Корни Аронзона оказываются очень глубоки, но вширь — в сторону живших и писавших с одно время с поэтом — они почти не распространяются. — На основе сказанного складывается впечатление, что Аронзон — один из немногих, если не единственный — осуществляет тот потенциал, который современная ему поэзия на русском языке оставляет нереализованным. Но во всяком случае синхронный контекст почти пропадает (как мы заметили, современный Аронзону театр в поле исследовательского зрения чудесным образом попадает, а вот поэзия не очень).

Основания для такого смещения внимания и вправду есть: как справедливо замечено в аннотации к подкасту, в котором сотрудники «Нового литературного обозрения» Денис Ларионов и Денис Маслаков обсуждали книгу с её автором и с поэтом и литературным критиком Валерием Шубинским, своей эпохе, её поэтическим и непоэтическим настроениям, её художественным практикам поэзия Аронзона «была почти перпендикулярна». Разговор о взаимосвязях и соотношениях Аронзона с поэтами-современниками, о диалоге и взаимовлияниях с ними здесь остаётся, по существу, лишь намеченным. Надо думать, он ещё будет продолжен: при всей многоохватности книги Казарновского (ценной, кстати, ещё и тем, что он обозревает практически всю, по крайней мере основную, ныне существующую литературу о поэте, начиная с классического труда Александра Степанова «Главы о поэтике Леонида Аронзона» и включая выходившее в самиздате. На петербургской презентации книги в сентябре 2025-го Александр Скидан назвал её «энциклопедией русского аронзоноведения») — именно благодаря её многоохватности — кажется, что с этой большой, но неминуемо субъективной Summa Aronsonica общекультурное осмысление поэта только начинается. Перед теорией литературы книга тоже открывает некоторые перспективы: само устройство поэтики Аронзона вынуждает автора, но тем самым и его коллег выходить на новые теоретические рубежи (что, надо думать, — особенно под воздействием одного-единственного поэта — случается нечасто). Сводя линии предшествующего аронзоноведения в некоторый пучок. автор никоим образом не подводит ему итог, но ставит точку нового начала.

Не говоря уже о том, что благодаря упомянутой многоохватности, широте контекстов книга выходит за пределы творчества Аронзона как такового и ставит вопросы гораздо более крупные.

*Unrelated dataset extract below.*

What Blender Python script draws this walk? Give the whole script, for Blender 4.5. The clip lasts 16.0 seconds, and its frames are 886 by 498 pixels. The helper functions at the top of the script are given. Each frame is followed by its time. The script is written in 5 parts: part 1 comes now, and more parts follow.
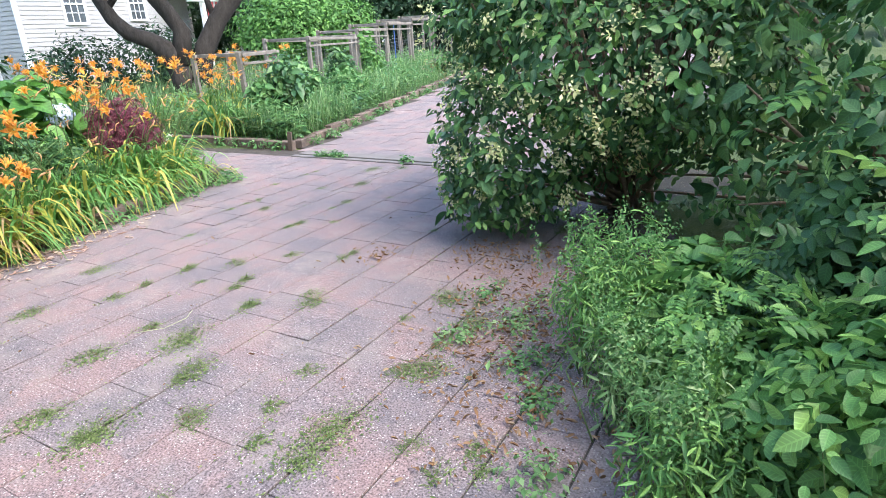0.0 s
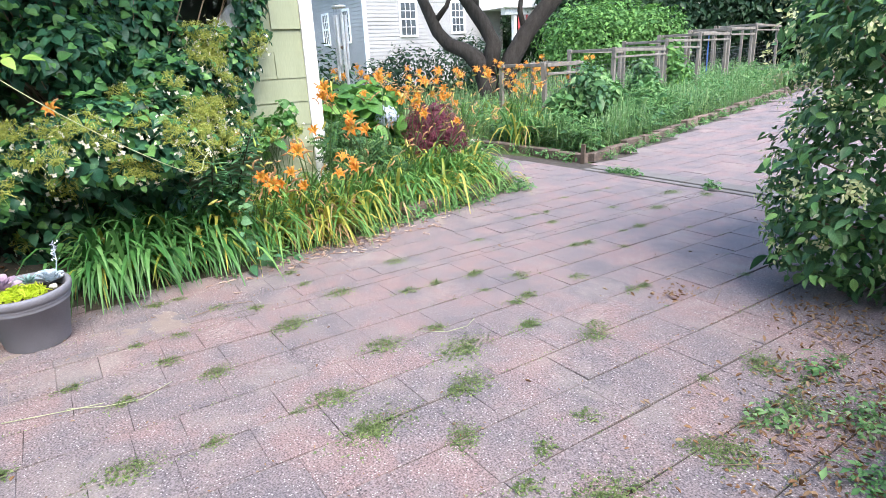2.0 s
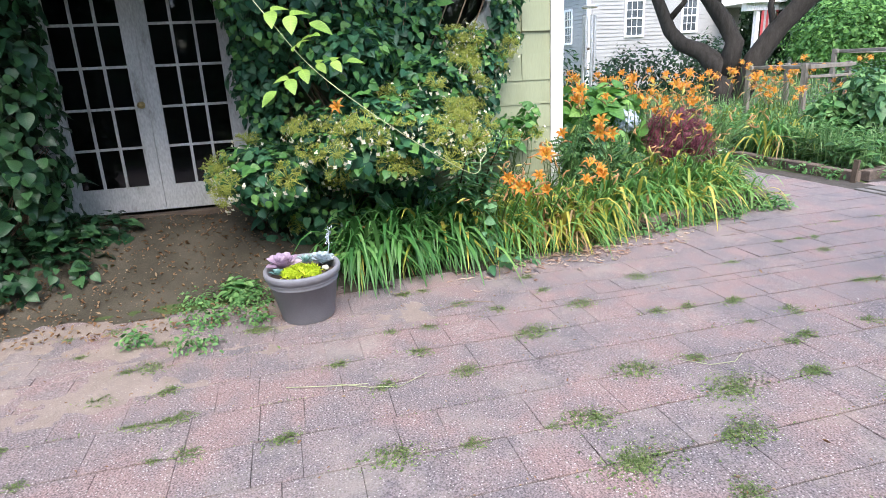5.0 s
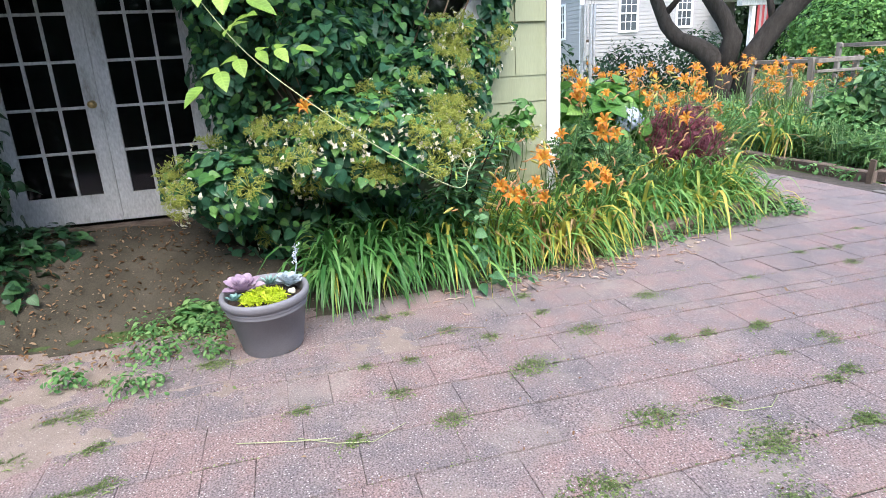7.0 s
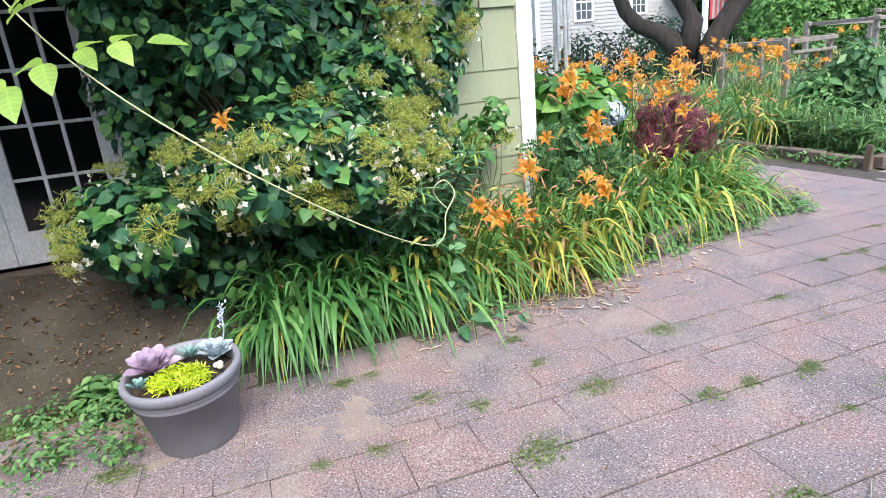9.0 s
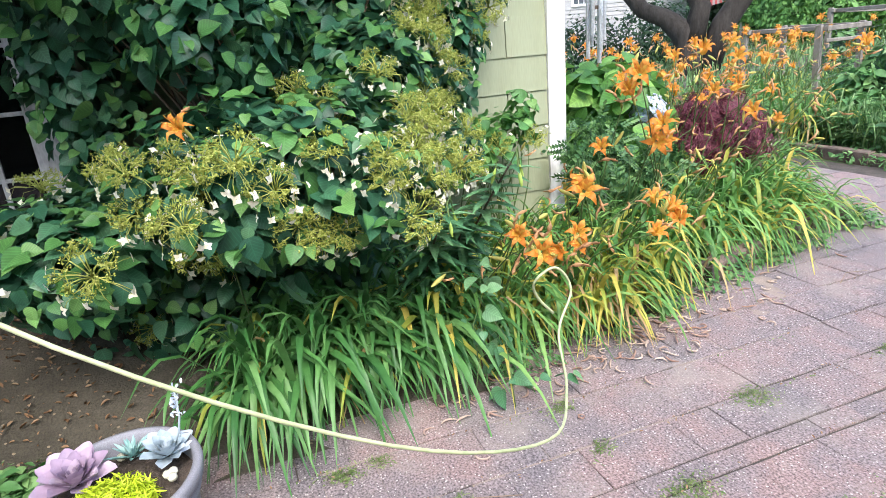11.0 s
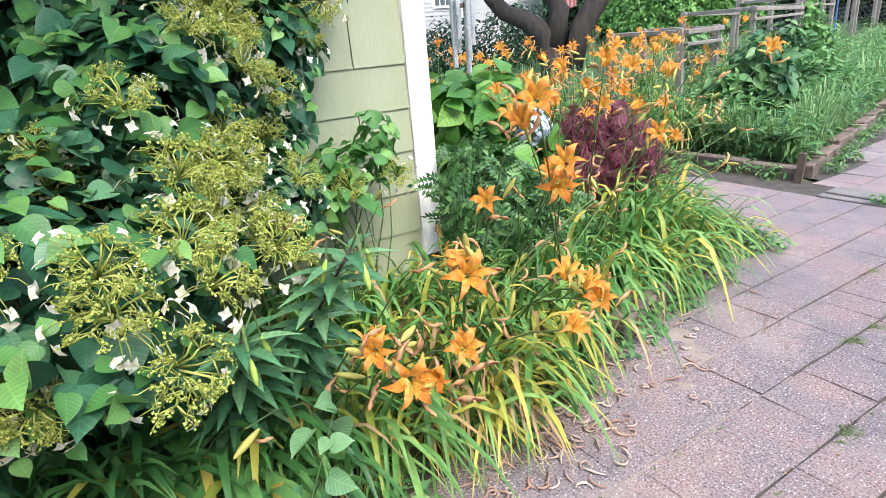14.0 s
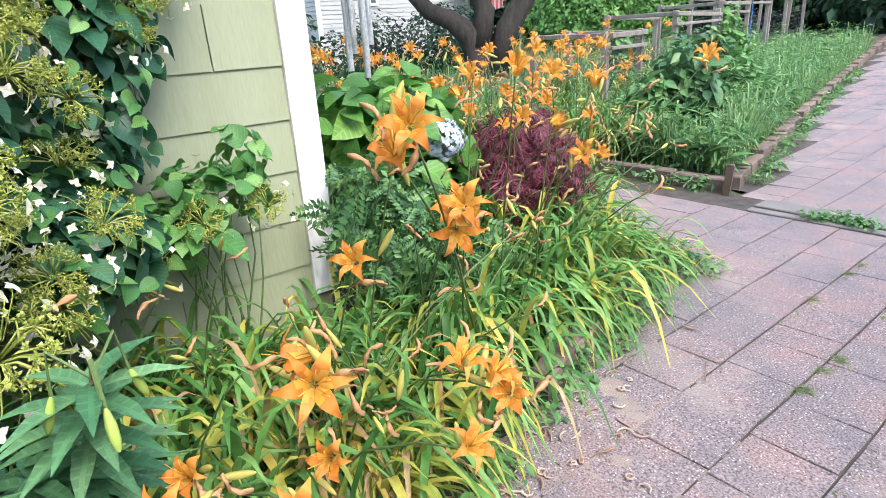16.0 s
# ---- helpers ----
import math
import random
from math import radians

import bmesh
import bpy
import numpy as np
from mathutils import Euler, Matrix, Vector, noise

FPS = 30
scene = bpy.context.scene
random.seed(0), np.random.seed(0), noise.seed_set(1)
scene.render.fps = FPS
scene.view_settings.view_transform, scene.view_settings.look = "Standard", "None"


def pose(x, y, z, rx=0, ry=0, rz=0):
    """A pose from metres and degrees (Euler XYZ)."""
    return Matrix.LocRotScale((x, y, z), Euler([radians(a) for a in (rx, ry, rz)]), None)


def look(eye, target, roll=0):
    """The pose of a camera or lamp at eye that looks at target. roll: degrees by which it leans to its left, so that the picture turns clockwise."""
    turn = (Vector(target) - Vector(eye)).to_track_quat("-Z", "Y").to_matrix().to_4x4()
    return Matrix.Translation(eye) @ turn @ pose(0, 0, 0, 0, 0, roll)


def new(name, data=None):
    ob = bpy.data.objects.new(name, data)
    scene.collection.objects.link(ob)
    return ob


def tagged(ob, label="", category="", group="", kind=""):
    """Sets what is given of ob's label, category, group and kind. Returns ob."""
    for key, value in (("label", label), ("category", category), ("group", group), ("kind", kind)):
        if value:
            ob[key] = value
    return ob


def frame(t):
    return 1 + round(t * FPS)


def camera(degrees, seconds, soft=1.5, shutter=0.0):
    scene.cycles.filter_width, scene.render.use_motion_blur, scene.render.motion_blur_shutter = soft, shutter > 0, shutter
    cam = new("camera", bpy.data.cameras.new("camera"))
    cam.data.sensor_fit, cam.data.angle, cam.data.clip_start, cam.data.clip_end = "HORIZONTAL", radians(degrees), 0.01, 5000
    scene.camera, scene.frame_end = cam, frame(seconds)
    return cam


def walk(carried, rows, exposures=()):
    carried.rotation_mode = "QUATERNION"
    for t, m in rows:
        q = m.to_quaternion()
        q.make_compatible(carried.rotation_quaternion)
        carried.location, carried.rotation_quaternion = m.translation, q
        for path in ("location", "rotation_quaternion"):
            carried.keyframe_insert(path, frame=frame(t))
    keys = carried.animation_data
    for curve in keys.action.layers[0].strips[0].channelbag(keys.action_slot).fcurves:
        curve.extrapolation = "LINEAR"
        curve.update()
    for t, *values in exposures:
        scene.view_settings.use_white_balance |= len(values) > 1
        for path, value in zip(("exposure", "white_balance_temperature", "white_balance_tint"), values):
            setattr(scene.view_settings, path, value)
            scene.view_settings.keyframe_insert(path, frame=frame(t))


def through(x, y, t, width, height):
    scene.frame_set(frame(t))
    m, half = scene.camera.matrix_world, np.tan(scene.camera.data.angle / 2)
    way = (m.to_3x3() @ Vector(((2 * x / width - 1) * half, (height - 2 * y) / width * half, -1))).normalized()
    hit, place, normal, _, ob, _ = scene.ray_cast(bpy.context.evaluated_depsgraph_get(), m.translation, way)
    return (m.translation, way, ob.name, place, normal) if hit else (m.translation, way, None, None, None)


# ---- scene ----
cam = camera(73.1, 16.0, soft=0.4)
PATH = [
    (0, (6.255, -2.453, 1.460), (5.349, -0.916, 0.813), -3.2),
    (0.5, (6.150, -2.375, 1.467), (4.981, -1.012, 0.850), -4.1),
    (1, (6.106, -2.327, 1.479), (4.723, -1.166, 0.894), -4.4),
    (1.5, (6.056, -2.307, 1.465), (4.572, -1.274, 0.890), -4.0),
    (2, (5.955, -2.342, 1.462), (4.439, -1.355, 0.888), -2.9),
    (2.5, (5.804, -2.429, 1.486), (4.225, -1.537, 0.926), -3.3),
    (3, (5.691, -2.566, 1.506), (4.005, -1.887, 0.961), -4.0),
    (3.5, (5.640, -2.611, 1.526), (3.906, -2.067, 0.976), -4.4),
    (4, (5.693, -2.608, 1.536), (3.933, -2.147, 0.995), -3.5),
    (4.2, (5.705, -2.607, 1.529), (3.938, -2.171, 0.991), -3.1),
    (6.3, (5.498, -2.569, 1.439), (3.738, -2.116, 0.891), -2.6),
    (6.5, (5.416, -2.515, 1.445), (3.655, -2.064, 0.896), -3.1),
    (7, (5.218, -2.422, 1.459), (3.460, -1.963, 0.909), -3.1),
    (7.5, (5.058, -2.402, 1.445), (3.307, -1.928, 0.888), -3.3),
    (8, (4.827, -2.406, 1.478), (3.084, -1.887, 0.934), -4.4),
    (8.5, (4.652, -2.349, 1.442), (2.926, -1.795, 0.880), -5.9),
    (9, (4.475, -2.222, 1.457), (2.753, -1.662, 0.890), -5.5),
    (9.2, (4.433, -2.177, 1.440), (2.706, -1.632, 0.872), -5.3),
    (11.3, (3.599, -2.104, 1.487), (1.906, -1.510, 0.870), -4.8),
    (11.5, (3.558, -2.069, 1.497), (1.865, -1.477, 0.874), -4.6),
    (12, (3.410, -1.989, 1.469), (1.747, -1.346, 0.817), -3.7),
    (12.5, (3.237, -1.938, 1.481), (1.621, -1.175, 0.844), -3.3),
    (13, (3.108, -1.919, 1.474), (1.546, -1.056, 0.829), -4.3),
    (13.5, (2.993, -1.822, 1.455), (1.453, -0.922, 0.805), -5.2),
    (14, (2.881, -1.611, 1.479), (1.354, -0.682, 0.841), -4.8),
    (14.5, (2.807, -1.451, 1.455), (1.320, -0.463, 0.812), -4.3),
    (15, (2.685, -1.312, 1.449), (1.252, -0.246, 0.806), -3.8),
    (15.5, (2.578, -1.207, 1.457), (1.169, -0.115, 0.804), -3.4),
    (16, (2.531, -1.158, 1.461), (1.126, -0.061, 0.807), -3.5),
]
walk(cam, [(t, look(eye, target, roll)) for t, eye, target, roll in PATH], [(0, 2.25, 6500, 11), (1.5, 2.18, 6500, 11), (2.5, 2.13, 6500, 11), (3.5, 2.04, 6500, 11), (9, 2.03, 6500, 11), (12, 2.13, 6500, 11), (16, 2.12, 6500, 11)])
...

Например, о структуре созерцания (аронзонов автоперсонаж, как показывает исследователь, вообще ничем, кроме созерцания, не занят, он даже не говорит — за него это делает не вполне тождественный ему автор; мы тут имеем дело с парадоксальным явлением словесно выраженного, словесно осуществлённого молчания), об устройстве созерцающего субъекта и о самой возможности подходить к этим предметам с исследовательским инструментарием, которую автор, кажется, нащупывает впервые.